» **Available data**
BEGIN
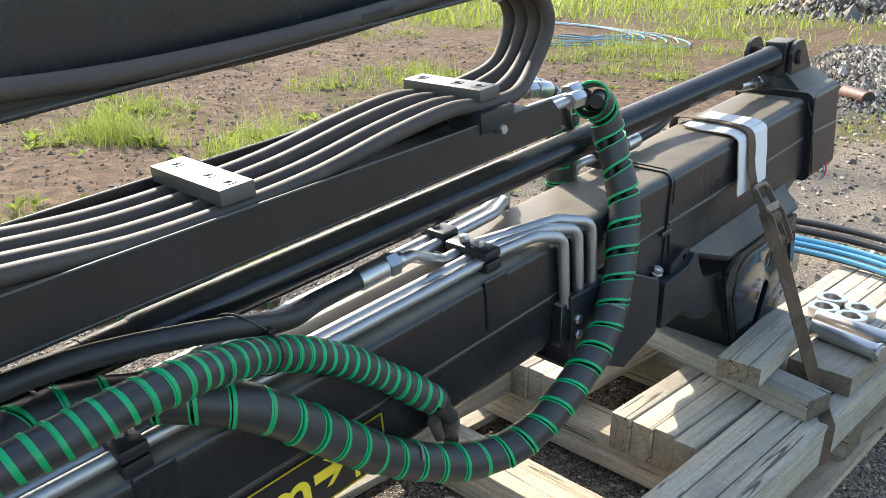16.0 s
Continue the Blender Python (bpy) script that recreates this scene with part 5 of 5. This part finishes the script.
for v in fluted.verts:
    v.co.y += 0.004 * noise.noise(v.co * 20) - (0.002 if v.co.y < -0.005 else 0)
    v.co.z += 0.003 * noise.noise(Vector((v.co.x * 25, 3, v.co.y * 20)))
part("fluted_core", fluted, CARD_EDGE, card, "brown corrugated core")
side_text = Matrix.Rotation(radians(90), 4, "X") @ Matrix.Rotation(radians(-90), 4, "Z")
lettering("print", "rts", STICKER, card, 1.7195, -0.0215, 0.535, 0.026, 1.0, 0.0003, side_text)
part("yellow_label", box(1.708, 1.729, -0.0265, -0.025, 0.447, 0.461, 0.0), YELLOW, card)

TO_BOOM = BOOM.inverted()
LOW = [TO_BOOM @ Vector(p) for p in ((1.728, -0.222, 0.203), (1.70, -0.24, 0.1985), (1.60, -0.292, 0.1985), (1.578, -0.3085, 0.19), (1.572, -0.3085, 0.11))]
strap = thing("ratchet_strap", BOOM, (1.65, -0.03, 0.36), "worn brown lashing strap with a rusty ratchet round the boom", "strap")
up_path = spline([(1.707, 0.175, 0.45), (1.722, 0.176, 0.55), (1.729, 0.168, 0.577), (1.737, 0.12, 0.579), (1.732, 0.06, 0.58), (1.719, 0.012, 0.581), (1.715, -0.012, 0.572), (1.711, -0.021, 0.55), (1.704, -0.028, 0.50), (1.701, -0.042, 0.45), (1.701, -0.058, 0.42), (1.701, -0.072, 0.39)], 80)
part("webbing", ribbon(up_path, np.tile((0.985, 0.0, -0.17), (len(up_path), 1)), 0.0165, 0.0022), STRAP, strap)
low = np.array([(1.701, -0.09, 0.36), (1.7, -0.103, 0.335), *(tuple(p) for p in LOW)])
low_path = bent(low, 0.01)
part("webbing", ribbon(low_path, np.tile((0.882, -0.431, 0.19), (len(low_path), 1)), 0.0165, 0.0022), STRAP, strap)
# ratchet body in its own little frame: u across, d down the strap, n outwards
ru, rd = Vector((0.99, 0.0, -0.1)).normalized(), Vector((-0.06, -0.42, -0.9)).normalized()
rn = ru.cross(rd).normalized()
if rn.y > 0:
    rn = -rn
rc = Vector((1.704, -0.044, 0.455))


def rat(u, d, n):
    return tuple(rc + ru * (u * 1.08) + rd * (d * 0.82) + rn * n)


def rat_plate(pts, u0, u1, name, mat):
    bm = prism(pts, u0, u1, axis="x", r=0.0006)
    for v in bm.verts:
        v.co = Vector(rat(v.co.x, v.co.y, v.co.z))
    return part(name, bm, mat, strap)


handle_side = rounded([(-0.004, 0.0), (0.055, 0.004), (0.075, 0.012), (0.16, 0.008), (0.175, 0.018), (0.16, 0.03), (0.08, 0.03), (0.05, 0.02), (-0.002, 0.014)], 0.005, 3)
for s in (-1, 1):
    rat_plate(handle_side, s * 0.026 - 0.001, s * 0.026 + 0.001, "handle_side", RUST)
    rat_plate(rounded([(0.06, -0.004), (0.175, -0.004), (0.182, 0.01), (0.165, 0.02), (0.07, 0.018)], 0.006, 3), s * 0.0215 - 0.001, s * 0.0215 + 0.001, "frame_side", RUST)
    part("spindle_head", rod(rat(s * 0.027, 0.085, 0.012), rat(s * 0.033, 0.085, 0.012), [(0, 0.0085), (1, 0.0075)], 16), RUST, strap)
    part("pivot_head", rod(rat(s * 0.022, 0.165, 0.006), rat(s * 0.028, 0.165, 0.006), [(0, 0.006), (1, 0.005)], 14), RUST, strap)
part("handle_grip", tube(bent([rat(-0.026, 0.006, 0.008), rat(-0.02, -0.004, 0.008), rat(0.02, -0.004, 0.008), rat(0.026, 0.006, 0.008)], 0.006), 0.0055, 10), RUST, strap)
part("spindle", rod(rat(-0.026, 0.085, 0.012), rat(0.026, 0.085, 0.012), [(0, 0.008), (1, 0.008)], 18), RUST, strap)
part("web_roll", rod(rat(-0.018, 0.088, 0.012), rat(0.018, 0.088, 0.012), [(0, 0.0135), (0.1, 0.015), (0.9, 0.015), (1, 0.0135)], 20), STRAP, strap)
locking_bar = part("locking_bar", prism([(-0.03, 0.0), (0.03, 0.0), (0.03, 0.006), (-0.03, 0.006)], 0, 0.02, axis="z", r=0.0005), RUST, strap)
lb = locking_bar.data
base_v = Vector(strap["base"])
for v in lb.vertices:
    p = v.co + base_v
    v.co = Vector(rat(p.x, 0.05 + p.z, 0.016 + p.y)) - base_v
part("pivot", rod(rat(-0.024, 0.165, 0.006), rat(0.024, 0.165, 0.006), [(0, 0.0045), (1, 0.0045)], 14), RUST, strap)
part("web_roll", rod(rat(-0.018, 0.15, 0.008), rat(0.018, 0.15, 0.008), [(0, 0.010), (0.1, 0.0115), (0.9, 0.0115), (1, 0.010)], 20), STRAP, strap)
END
Give again, word for word, every line from the top of the data above to the line holding "0.0), YELLOW, card)", inclusive, with the pictures left out.

16.0 s
Continue the Blender Python (bpy) script that recreates this scene with part 5 of 5. This part finishes the script.
for v in fluted.verts:
    v.co.y += 0.004 * noise.noise(v.co * 20) - (0.002 if v.co.y < -0.005 else 0)
    v.co.z += 0.003 * noise.noise(Vector((v.co.x * 25, 3, v.co.y * 20)))
part("fluted_core", fluted, CARD_EDGE, card, "brown corrugated core")
side_text = Matrix.Rotation(radians(90), 4, "X") @ Matrix.Rotation(radians(-90), 4, "Z")
lettering("print", "rts", STICKER, card, 1.7195, -0.0215, 0.535, 0.026, 1.0, 0.0003, side_text)
part("yellow_label", box(1.708, 1.729, -0.0265, -0.025, 0.447, 0.461, 0.0), YELLOW, card)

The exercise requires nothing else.